- Directed by: Peter Spirer
- Produced by: Peter Spirer Gayle Ann Kelley Charles X Block
- Cinematography: Peter Spirer
- Edited by: Peter Spirer Iain Kennedy Michelle Nunez
- Music by: Benedikt Bryndern
- Distributed by: Rugged Entertainment
- Release date: 2001;
- Running time: 55 minutes
- Country: United States
- Language: English

= The Walk (2001 film) =

2001 film

The Walk is a City Block Films and Aslan Pictures production in cooperation with the Indigenous peoples of California. It was an official selection of the Sundance Film Festival and was distributed by Rugged Entertainment.

==Plot==
The Walk tells the story of three hundred Native people that attempted to walk 768 miles, from the Pala Reservation near San Diego to Sacramento, in an effort to bring unification to the tribal nations of California.
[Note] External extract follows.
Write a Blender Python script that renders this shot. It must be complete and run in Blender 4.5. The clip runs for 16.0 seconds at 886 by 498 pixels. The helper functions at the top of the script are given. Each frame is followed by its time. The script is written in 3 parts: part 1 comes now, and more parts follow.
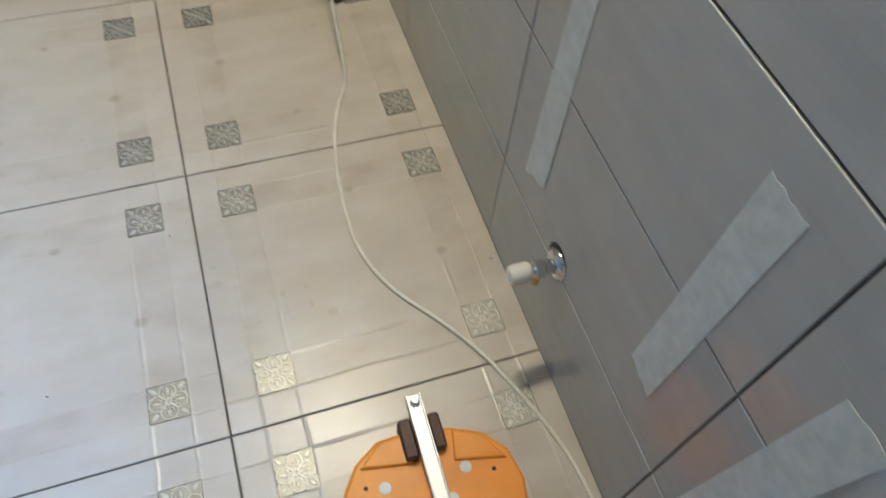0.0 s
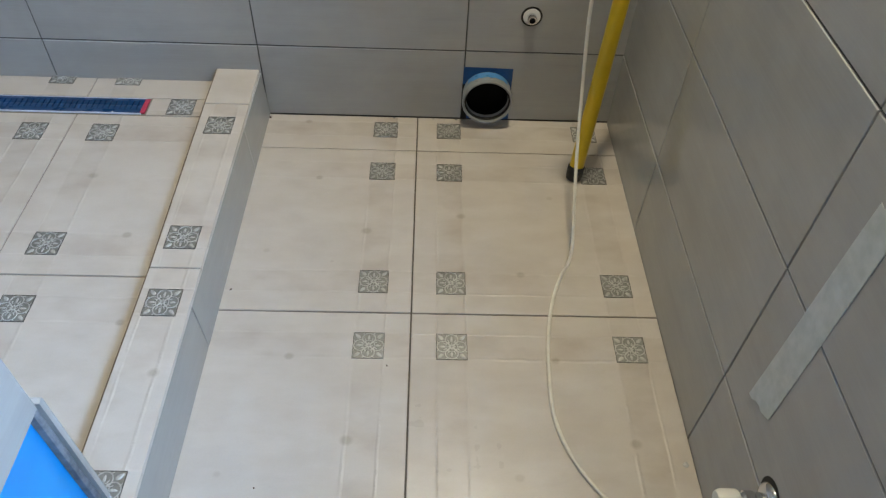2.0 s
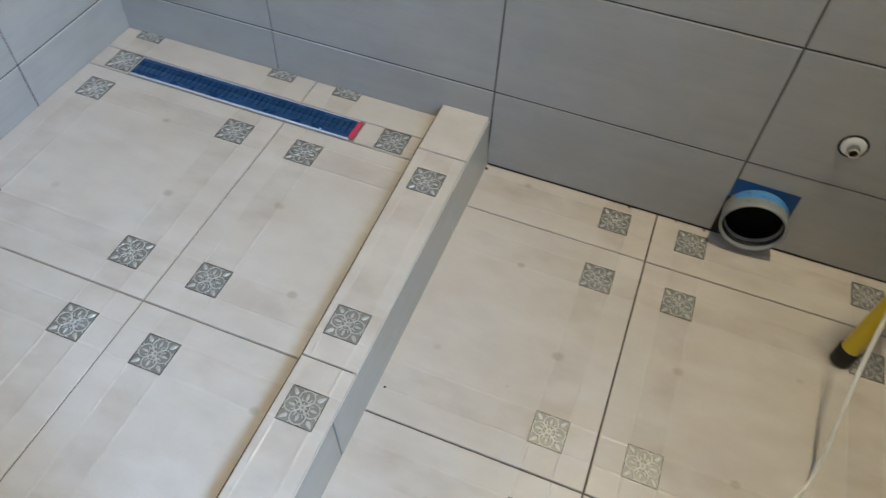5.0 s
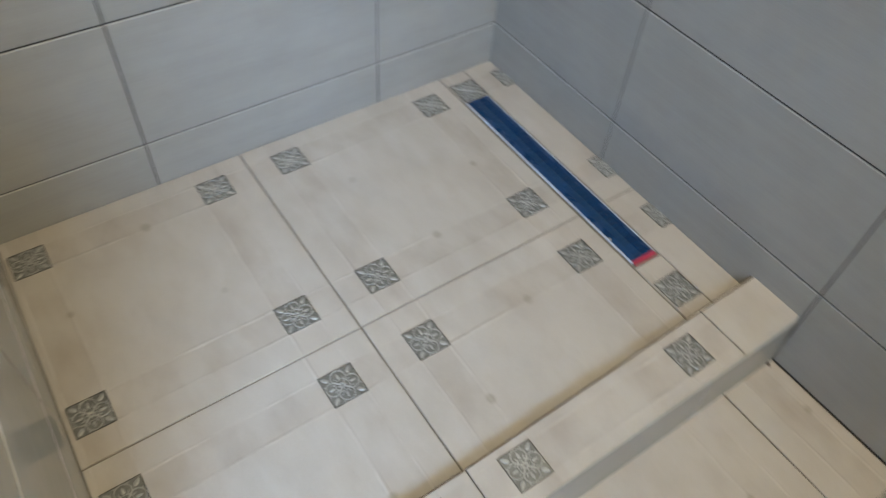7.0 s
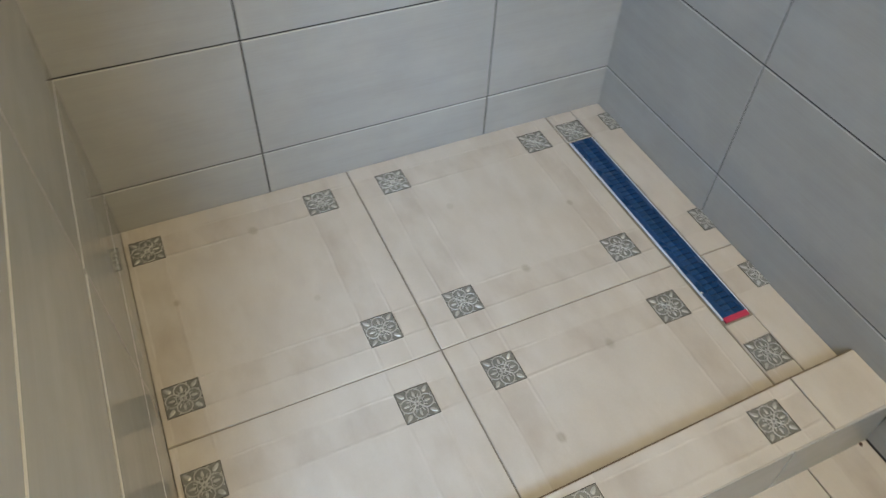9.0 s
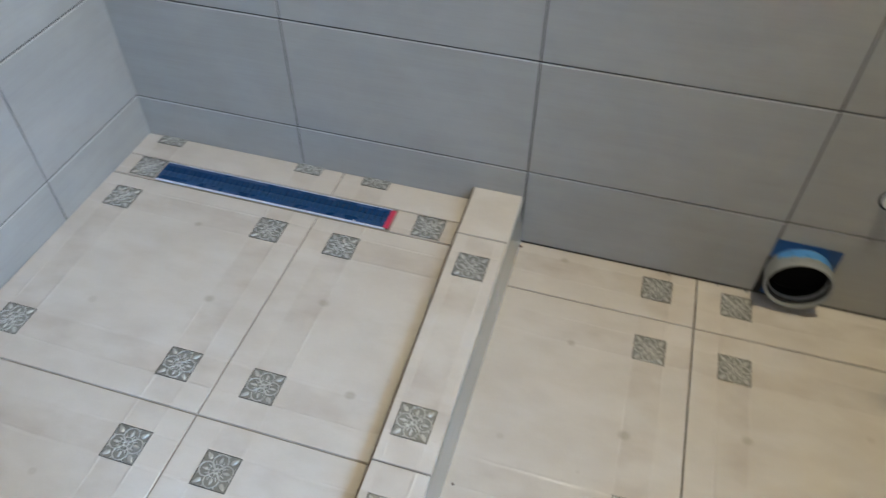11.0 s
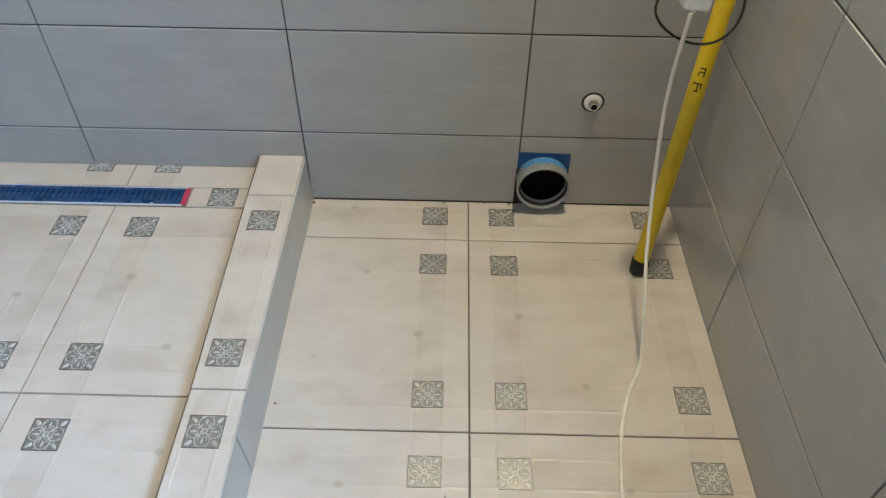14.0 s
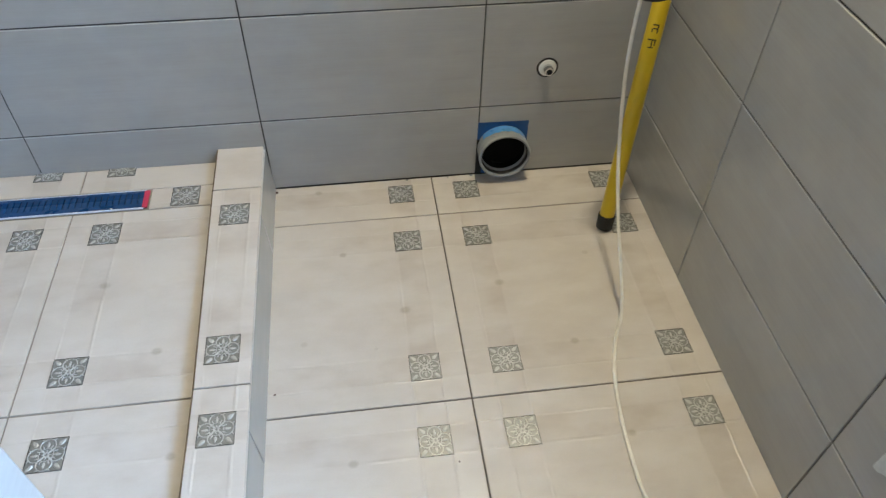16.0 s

California has the largest Native American population in the United States with 278 tribal nations, more than any other state in the country. The history of California Indians is brutal and devastating, but few Americans, including Californians, know anything about these tribes. The Walk tells the moving story of the traditional walk of several California tribal communities and their supporters. Led by Native spiritual leader, Robert John, and beginning at the Pala reservation in Southern California, the group makes the 768-mile journey to Sacramento, the state's political seat. There they hope to bring light to issues threatening Native American sovereignty, preservation of culture and language, and intertribal unity.